What it means
Earnings Per Click is total commission divided by total clicks, usually shown per 100 clicks. It is the headline metric affiliates use to compare offers because it folds conversion rate and payout into a single number — a high EPC means each click is worth more.
EPC divides total commissions earned by the number of clicks sent, then usually multiplies by 100 to express earnings per hundred clicks. Because it folds both conversion rate and payout into a single figure, it captures how much money a link actually returns per visitor rather than how often it converts. This makes it the fastest way to rank offers that pay differently and convert at different rates on the same footing.
Publishers rely on EPC to decide where to place traffic. An offer paying a large commission but converting rarely can lose to a modest-payout offer that converts often, and EPC surfaces that trade-off automatically. Networks frequently publish a 7-day or 30-day network EPC so affiliates can gauge an offer's earning power before sending a single click.
A healthy EPC is entirely relative to vertical and traffic source: pennies per click can be excellent for a broad display campaign, while several dollars is common in high-ticket finance or software. Compare an offer's EPC only against alternatives you could realistically run with the same audience. Track it as a trend rather than a fixed target.

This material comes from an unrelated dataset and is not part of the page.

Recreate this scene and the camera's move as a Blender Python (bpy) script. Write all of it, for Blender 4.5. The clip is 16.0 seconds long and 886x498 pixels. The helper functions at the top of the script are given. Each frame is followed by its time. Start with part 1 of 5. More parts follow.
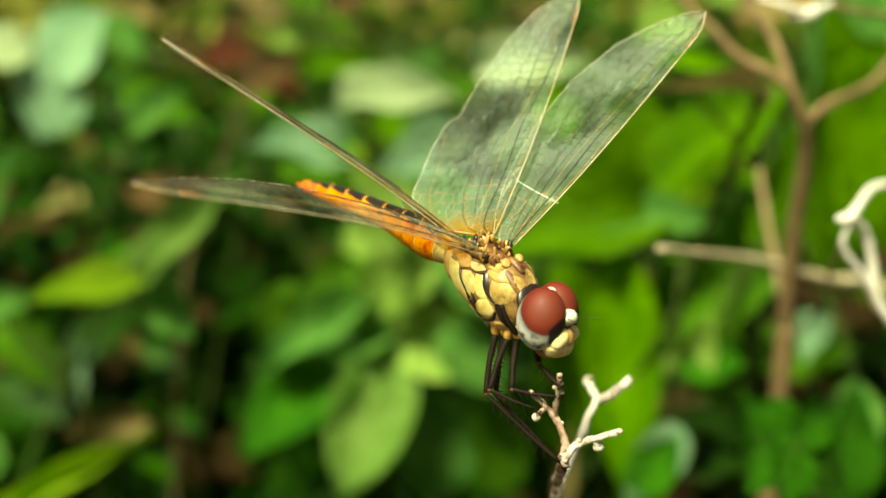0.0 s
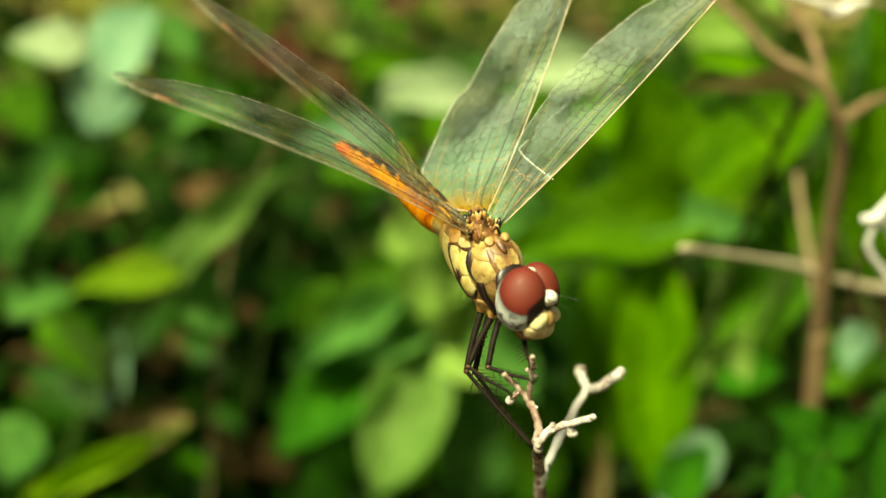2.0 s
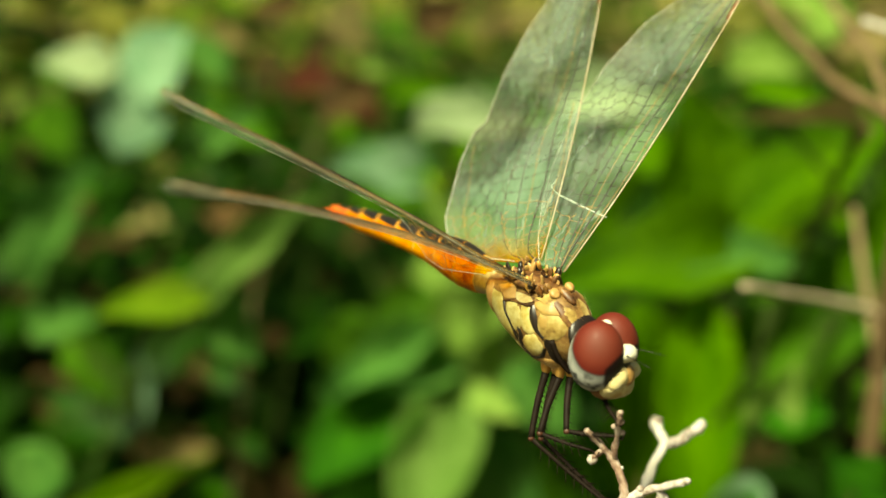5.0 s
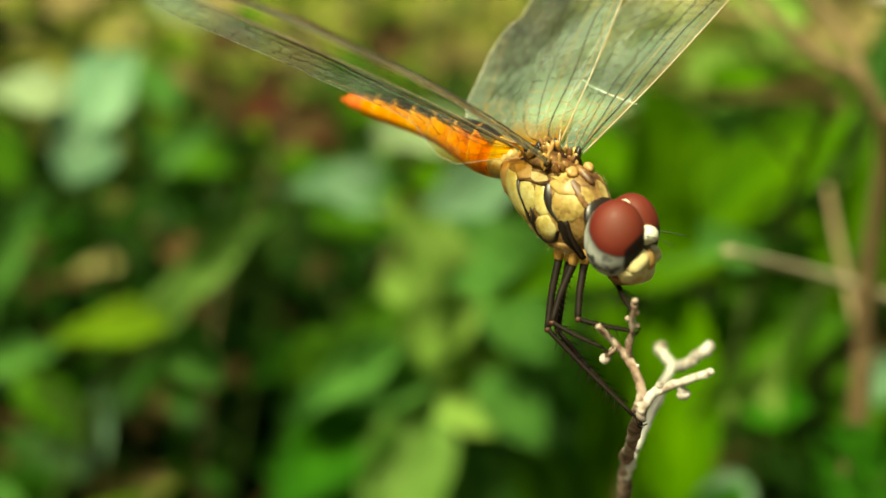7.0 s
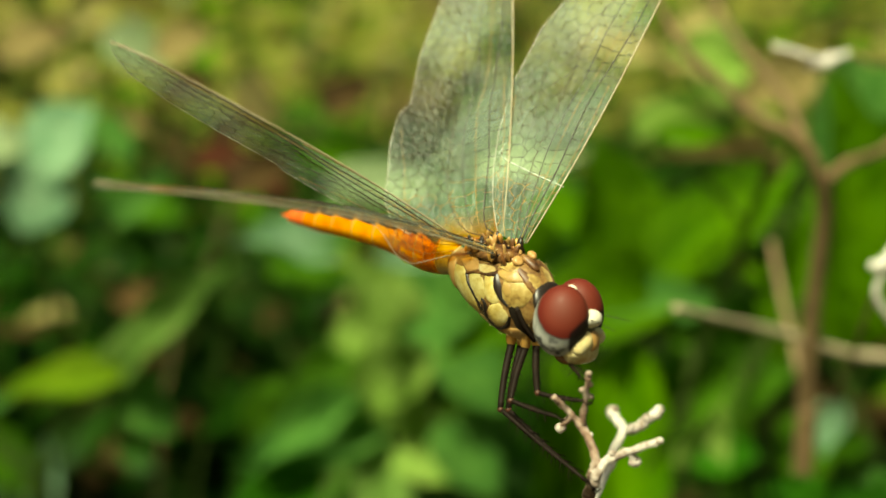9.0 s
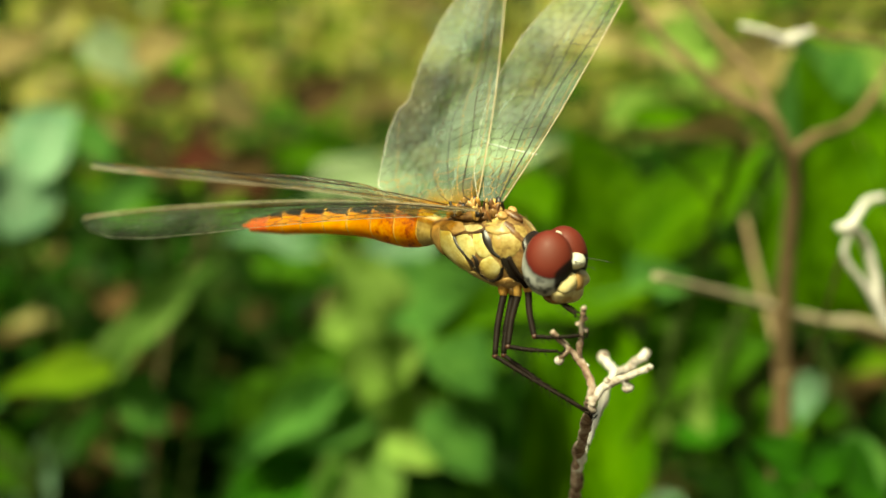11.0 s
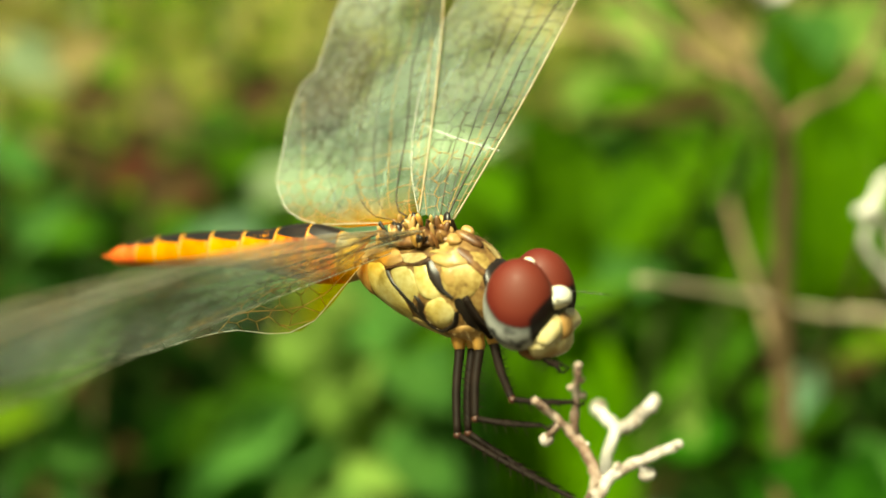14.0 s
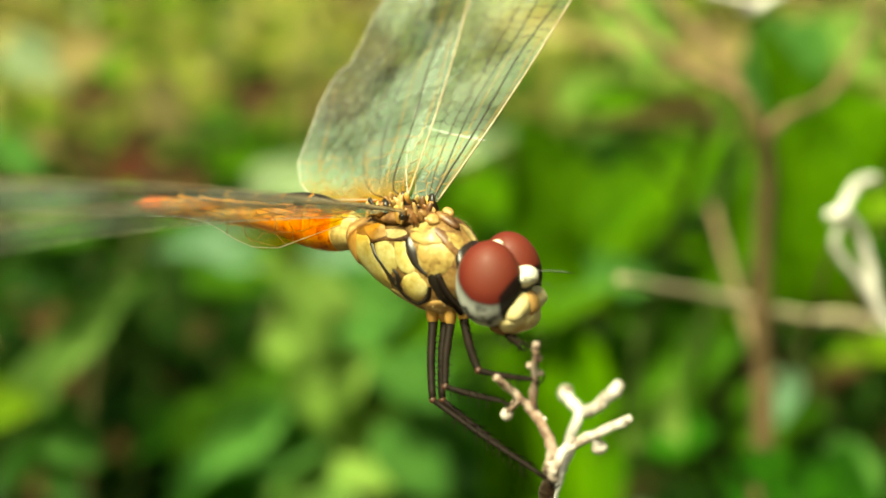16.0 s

The main pitfall is small-sample noise, because a handful of clicks and one lucky sale can inflate EPC to a meaningless level. Network-reported EPC also blends every affiliate's traffic, so a source that skews toward buyers will beat the published average and cheap bot-like traffic will trail it. Always segment EPC by placement and wait for enough clicks before trusting the number.
Formula
EPC = Total commissions ÷ Total clicks × 100Key points
- Combines conversion rate and payout into one figure
- Best single metric for comparing offers head-to-head
- Good values depend on vertical and traffic type
- Network EPC is an average across all affiliates
- Needs sufficient click volume to be reliable
Example
An offer generates 480 dollars in commissions from 1,200 clicks. EPC = 480 ÷ 1,200 × 100 = 40 dollars per 100 clicks (or 0.40 dollars per click). A rival offer returning 320 dollars from 1,000 clicks yields an EPC of 32, so the first offer earns more per visitor despite any difference in payout.